Jenna Bush, you’re marrying the wrong man.

According to Yahoo (which is where I get all of my pertinent information), Jenna Bush (one of the twins) is to be wed to her long time boyfriend, one Henry Hager. For the record, I feel it is time I now publicly declare my unfailing love and adoration to Jenna and beg her not to marry Mr. Hager.


Dear Jenna,

Let’s just think about this for a minute. I’ve known you for what, just shy of 8 years now? Ever since your father came to the attention of the national and global public, I’ve been harboring these feelings for you. I’ll admit it, at first it began as merely a school boy crush and lustful desire to tag team you and your sister, but it’s evolved far beyond that. Neither of us can deny what our true feelings are. You’ve been subconciously wanting me for just as long as I’ve been seceretly longing after you. If you haven’t realized this yet, it’s just because you aren’t being true with yourself. Jenna, baby, the union of our bodies and souls both in physical and metaphorical senses, is long time over do. You need to take a step back and really think about what you’re doing. I’m sure in doing so, you’ll realize that you are, in fact, planning on marrying the wrong man. Here, let me tell you why:

Your name wouls be Jenna Hager… Hager… What would your friends call you for cool and witty nick names? Hag? Do you really want to be labled as a ‘hag’? In no way is there a positive conotation in that. On the other hand, if you were my wife, your initials would be J.W. Think about it, you’d be J. Dub! How kick ass is that!? On top of all of that, his name is Henry. Let’s list some other famous Henrys: Henry Ford, known antisemitic. Henry Rollins, mean spirited egotistical rock and roller who’s been known to physically harm people. Henry Kissinger… I don’t even need to get into that one, your father’s good name is still being drug through the mud because of that witless dunce. Those are just three. I could go on. But suffice it to say, if you marry this man you are marrying a mean spirited Jew hating egomaniac who lies to your father.

Next we have the issue of what your proposed husband does for a living: Business and Politics. He’s trying to make it in a world full of cut throat back stabbing price gouging money hungry animals. It will only be a matter of months untill you suffer the wrath of his blackened soul. There’s a reason that they say ‘all business men cheat on their wives’, it’s because it’s true! It’s in their blood!

You want to be a teacher, I love that about you! Because I love learning! And you have recently written a book… I’m a writer as well, and I love to read! We were made for one another. Your name starts with J, mine starts with a K… that means you will always come before me. His name starts with an H, that means he will always come before you. Do you want to live with that selfishness? Always comeing in 2nd place?

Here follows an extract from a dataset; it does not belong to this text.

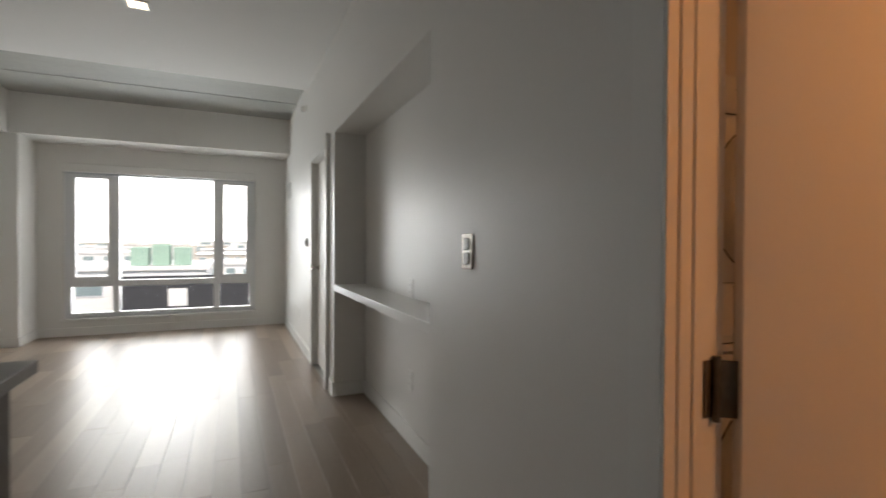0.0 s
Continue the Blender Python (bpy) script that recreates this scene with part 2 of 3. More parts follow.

You wouldn’t with me. You like to smile, and I love seeing people smile. I love making people laugh, wouldn’t you like to laugh?

I know you’ve had some trouble with the law, namely a misdemenaor of being a minor in possession of alcohol in Austin Texas On May 29th 2001, and being charged with another misdemeanor—attempting to use a fake ID (with the name “Barbara Pierce,” her paternal grandmother’s maiden name) to purchase alcohol, but that’s ok. I’ve had problems with alcohol too. We could be one another’s support group. I could aide your father in crucial decisisons about war (I know about war, I’ve been to Iraq), and global policies (I know about global policies, I’ve been to Italy), and economics (I know about the economy, I spend money all the time). God knows I’d do a much better job than those brainless apes he’s got working for him now. I’d remember to buy your mother a Mothers Day card. I’d never make you sleep with socks on, or dig holes in the back yard to burry dead puppies in. I’d buy you ice cream, and take you for long walks through the park, and feed you 3 times a day, and brush your hair and love you and need you and tell you how good looking you are and how you’re the smarter sexier better smelling tiwn. I’d take you to museums and I’d never ask you to pop the zits on my back and we’d grow old together down in Texas because I love Texas and you’re from there and I know how important family is to you JENNA! PLEASE! Don’t marry that other man…. marry me instead. I love you Jenna… you know you want to be with me.